Start Source data

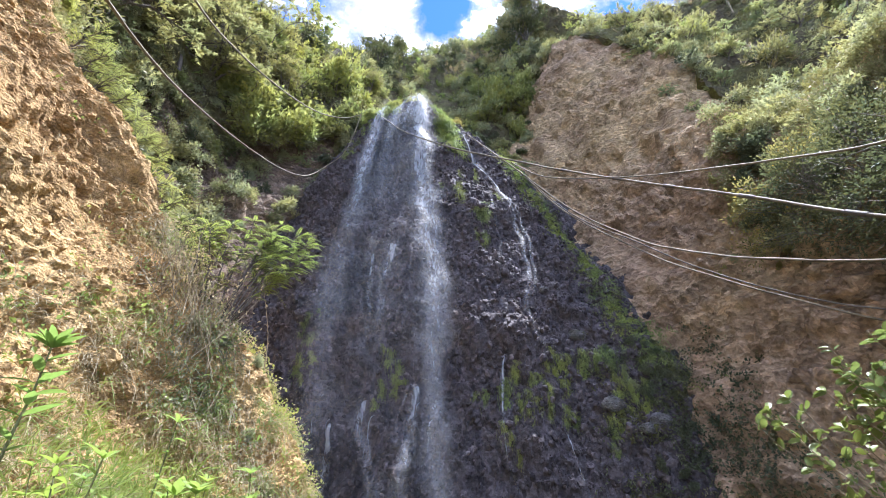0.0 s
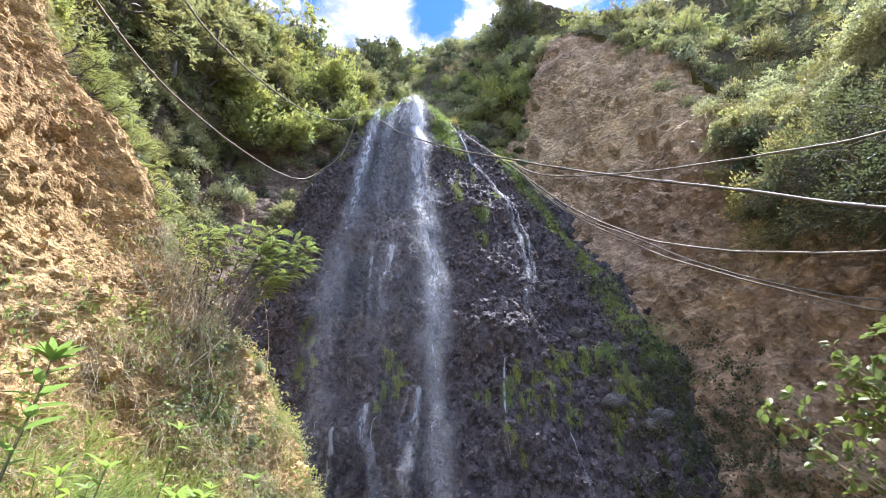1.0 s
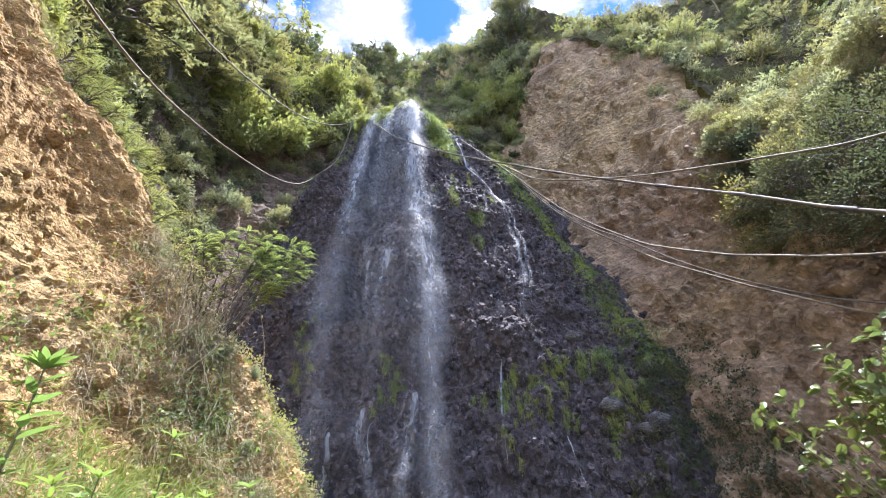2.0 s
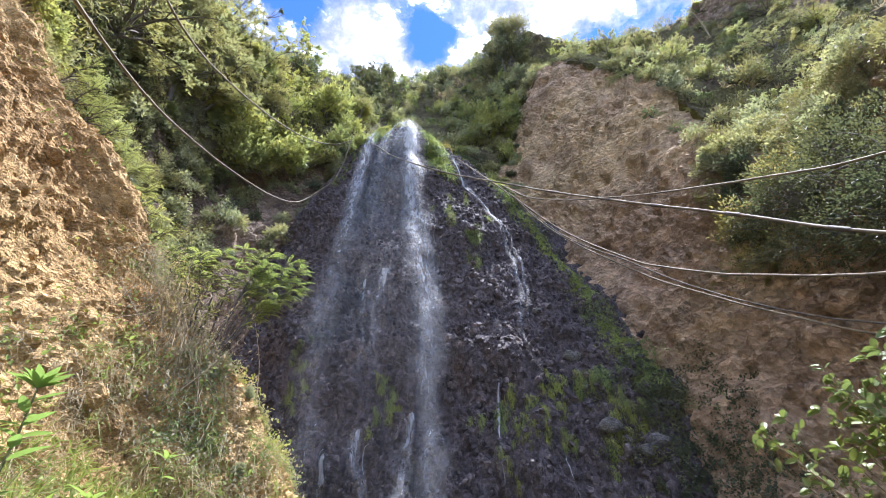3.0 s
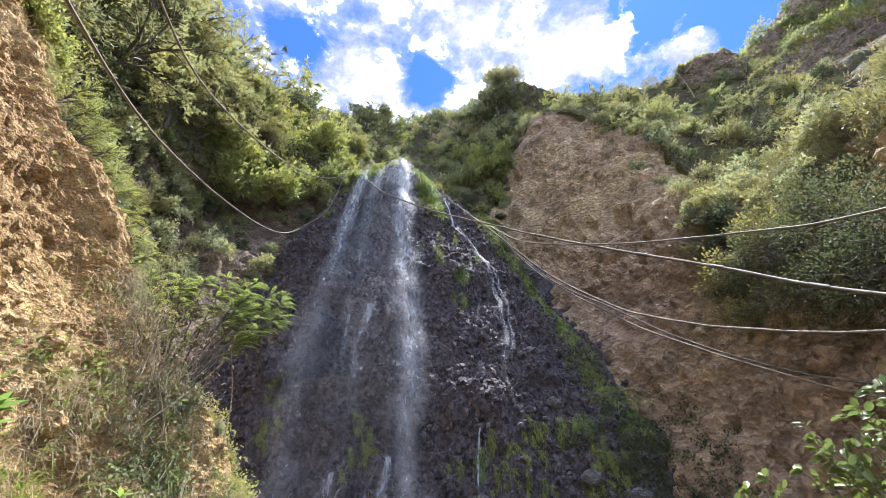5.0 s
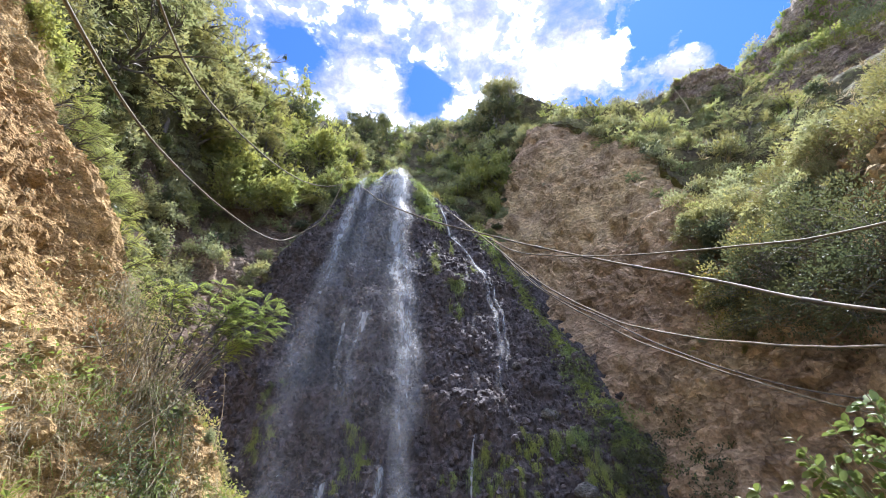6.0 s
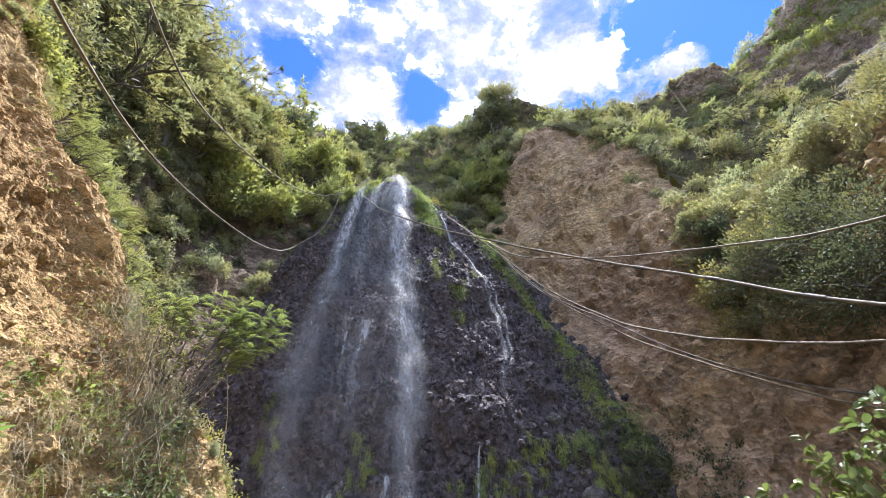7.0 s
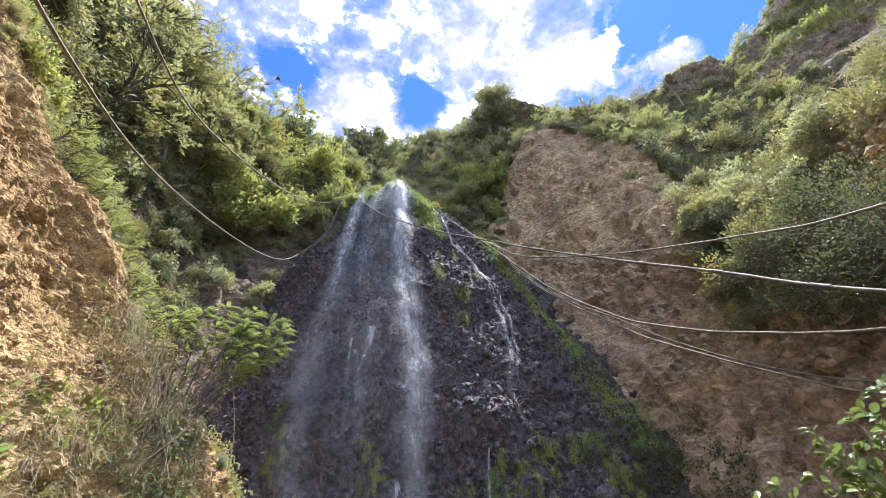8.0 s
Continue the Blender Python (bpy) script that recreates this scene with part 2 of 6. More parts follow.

End Source data

What you have to do ::
Using the data above, print every line exactly, omitting pictures.

Correct response ::
0.0 s
1.0 s
2.0 s
3.0 s
5.0 s
6.0 s
7.0 s
8.0 s
Continue the Blender Python (bpy) script that recreates this scene with part 2 of 6. More parts follow.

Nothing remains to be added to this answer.